Vornado Realty Trust is considering spinning off its Washington office and street retail operations, Chairman Steven Roth said in his annual letter to shareholders.
The company’s Washington-area offices have been hurt by departures of U.S. Department of Defense tenants under an initiative to move operations onto military bases. The unit’s earnings before taxes and other items fell 7 per cent last year, while rising 34 per cent at the Manhattan-focused street retail operations.
“We have considered and we are still considering options with respect to our Washington business, such as inviting in a new investor(s) or even separating the business in a spin or in a spin-merge,” Roth wrote in the letter, included Friday in a Securities and Exchange Commission filing. “Ditto for our street retail business.”
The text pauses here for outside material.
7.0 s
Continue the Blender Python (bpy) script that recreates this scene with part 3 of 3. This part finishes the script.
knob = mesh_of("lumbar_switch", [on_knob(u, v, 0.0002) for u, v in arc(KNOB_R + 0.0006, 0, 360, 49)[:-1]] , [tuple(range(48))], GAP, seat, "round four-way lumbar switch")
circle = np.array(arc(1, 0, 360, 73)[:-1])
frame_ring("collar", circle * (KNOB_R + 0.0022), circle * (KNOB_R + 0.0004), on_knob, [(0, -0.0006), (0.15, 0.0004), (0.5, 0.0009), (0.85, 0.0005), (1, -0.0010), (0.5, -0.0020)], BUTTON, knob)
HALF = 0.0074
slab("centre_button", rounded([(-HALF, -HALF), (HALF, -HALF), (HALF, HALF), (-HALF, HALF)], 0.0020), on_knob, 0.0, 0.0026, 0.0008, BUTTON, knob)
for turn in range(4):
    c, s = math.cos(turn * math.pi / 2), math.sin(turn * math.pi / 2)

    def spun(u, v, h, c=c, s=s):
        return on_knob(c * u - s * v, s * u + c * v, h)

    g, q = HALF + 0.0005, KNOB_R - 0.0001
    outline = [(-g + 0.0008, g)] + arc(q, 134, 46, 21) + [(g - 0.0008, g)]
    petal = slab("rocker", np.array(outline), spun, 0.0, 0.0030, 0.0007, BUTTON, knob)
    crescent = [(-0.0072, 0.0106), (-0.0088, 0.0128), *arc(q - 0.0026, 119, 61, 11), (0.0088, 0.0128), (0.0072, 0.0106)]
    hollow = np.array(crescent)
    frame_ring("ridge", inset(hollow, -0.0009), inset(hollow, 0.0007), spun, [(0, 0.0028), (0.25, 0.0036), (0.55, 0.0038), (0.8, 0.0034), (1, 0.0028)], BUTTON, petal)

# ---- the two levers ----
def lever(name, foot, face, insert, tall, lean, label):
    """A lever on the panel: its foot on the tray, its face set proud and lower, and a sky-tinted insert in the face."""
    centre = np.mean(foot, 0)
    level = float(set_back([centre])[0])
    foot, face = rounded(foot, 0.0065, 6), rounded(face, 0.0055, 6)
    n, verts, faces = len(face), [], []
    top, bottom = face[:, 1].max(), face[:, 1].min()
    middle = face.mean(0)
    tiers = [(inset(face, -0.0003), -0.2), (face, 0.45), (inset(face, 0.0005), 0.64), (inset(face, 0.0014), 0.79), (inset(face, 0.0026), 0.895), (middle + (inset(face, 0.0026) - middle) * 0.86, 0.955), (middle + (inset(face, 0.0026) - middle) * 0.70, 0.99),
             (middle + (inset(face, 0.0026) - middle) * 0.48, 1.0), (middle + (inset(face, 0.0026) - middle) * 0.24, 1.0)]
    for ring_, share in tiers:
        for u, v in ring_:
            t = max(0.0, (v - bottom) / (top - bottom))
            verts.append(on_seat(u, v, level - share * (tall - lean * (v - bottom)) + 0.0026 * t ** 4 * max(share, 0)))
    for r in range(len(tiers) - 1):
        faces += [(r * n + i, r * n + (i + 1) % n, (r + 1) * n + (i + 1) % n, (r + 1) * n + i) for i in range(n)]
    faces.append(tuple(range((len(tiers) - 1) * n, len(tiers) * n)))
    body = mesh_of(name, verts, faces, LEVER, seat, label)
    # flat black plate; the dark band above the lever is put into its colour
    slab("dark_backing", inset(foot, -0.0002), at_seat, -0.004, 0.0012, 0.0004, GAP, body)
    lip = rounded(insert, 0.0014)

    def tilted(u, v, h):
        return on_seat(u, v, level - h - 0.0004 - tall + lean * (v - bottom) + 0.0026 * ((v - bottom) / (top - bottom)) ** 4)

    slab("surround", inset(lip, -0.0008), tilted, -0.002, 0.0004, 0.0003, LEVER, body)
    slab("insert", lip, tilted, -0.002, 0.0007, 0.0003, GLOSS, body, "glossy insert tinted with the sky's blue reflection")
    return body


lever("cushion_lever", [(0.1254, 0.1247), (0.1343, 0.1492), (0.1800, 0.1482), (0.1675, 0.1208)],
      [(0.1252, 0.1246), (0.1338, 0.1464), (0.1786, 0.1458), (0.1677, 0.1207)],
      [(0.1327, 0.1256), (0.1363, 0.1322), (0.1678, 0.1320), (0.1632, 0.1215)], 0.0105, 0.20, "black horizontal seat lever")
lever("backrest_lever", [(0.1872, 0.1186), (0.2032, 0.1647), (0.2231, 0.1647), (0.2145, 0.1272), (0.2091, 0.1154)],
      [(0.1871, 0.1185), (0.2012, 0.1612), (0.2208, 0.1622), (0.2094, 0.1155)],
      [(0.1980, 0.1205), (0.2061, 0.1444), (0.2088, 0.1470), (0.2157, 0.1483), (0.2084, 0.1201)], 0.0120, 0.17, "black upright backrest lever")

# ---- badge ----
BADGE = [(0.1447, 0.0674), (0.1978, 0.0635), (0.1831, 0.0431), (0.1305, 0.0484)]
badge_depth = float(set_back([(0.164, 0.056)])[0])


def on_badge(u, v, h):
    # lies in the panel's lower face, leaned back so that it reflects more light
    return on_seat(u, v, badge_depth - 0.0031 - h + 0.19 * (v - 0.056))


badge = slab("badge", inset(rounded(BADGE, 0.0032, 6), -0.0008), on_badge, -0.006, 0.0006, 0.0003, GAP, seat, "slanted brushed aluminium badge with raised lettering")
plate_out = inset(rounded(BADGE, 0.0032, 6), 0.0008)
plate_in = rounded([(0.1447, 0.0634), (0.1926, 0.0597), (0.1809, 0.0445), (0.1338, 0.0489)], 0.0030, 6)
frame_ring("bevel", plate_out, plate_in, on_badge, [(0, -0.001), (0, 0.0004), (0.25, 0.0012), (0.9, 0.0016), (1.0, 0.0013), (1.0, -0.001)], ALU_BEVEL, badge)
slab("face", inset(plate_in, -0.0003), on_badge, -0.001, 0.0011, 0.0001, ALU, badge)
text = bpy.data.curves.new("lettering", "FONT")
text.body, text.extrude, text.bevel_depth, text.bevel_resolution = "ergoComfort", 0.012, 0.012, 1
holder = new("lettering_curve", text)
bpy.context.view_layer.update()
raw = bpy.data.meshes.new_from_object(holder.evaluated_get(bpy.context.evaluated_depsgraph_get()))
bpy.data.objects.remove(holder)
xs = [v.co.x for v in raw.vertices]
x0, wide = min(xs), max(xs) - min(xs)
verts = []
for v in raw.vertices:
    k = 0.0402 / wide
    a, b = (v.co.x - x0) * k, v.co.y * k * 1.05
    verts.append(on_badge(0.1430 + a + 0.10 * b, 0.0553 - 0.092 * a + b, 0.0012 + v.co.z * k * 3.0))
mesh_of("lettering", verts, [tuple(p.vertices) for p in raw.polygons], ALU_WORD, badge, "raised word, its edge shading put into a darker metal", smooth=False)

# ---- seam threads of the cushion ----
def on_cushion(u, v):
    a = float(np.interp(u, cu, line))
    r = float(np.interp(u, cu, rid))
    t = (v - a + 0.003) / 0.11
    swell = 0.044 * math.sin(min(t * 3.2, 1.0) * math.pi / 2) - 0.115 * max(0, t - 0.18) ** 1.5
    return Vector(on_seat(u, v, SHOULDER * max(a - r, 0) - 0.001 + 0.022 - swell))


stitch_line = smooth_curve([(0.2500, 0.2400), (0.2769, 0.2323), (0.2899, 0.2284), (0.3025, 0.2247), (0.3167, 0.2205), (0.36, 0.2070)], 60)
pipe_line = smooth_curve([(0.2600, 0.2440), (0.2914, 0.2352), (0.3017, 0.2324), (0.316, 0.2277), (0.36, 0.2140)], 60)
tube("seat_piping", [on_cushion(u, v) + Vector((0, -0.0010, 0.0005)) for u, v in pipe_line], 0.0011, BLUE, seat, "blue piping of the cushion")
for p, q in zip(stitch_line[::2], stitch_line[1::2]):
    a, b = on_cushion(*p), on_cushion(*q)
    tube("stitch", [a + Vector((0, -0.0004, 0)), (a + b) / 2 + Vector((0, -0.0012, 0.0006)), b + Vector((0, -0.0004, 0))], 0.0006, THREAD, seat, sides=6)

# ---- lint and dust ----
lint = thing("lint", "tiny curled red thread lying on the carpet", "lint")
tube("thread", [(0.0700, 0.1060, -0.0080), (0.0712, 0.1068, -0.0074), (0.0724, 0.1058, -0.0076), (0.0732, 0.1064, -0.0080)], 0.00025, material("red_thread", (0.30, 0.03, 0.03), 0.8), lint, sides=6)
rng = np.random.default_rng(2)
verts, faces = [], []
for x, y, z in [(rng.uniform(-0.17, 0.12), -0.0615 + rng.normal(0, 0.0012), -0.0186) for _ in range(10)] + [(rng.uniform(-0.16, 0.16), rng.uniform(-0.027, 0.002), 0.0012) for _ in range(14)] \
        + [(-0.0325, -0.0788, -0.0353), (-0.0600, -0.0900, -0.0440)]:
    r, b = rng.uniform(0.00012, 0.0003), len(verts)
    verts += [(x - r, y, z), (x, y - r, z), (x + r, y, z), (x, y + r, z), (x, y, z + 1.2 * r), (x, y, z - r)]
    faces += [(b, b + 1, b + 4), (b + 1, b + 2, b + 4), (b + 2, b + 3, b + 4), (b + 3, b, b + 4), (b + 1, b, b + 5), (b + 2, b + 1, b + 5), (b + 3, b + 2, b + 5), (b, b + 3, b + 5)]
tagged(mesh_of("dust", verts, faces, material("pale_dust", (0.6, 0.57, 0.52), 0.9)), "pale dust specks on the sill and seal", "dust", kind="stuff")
Vornado has spent the last three years selling businesses and properties it considered outside its core strengths as an owner and manager of New York and Washington office buildings, and Manhattan stores. In January, the New York-based company spun most of its strip-shopping centers into a new real estate investment trust, Urban Edge Properties.
“That we continuously consider our options should not be a revelation or a surprise to anyone,” Roth said in his letter. “Everything is on the table.”
Vornado has 16.1 million square feet (1.5 million square meters) of Washington-area offices, including 7.4 million square feet in Crystal City in Arlington, Virginia. It has 2.5 million square feet of Manhattan street retail at 56 properties, including the Marriott Marquis Hotel stores facing Times Square, where in November it introduced an animated LED sign that the company says is the largest in the world.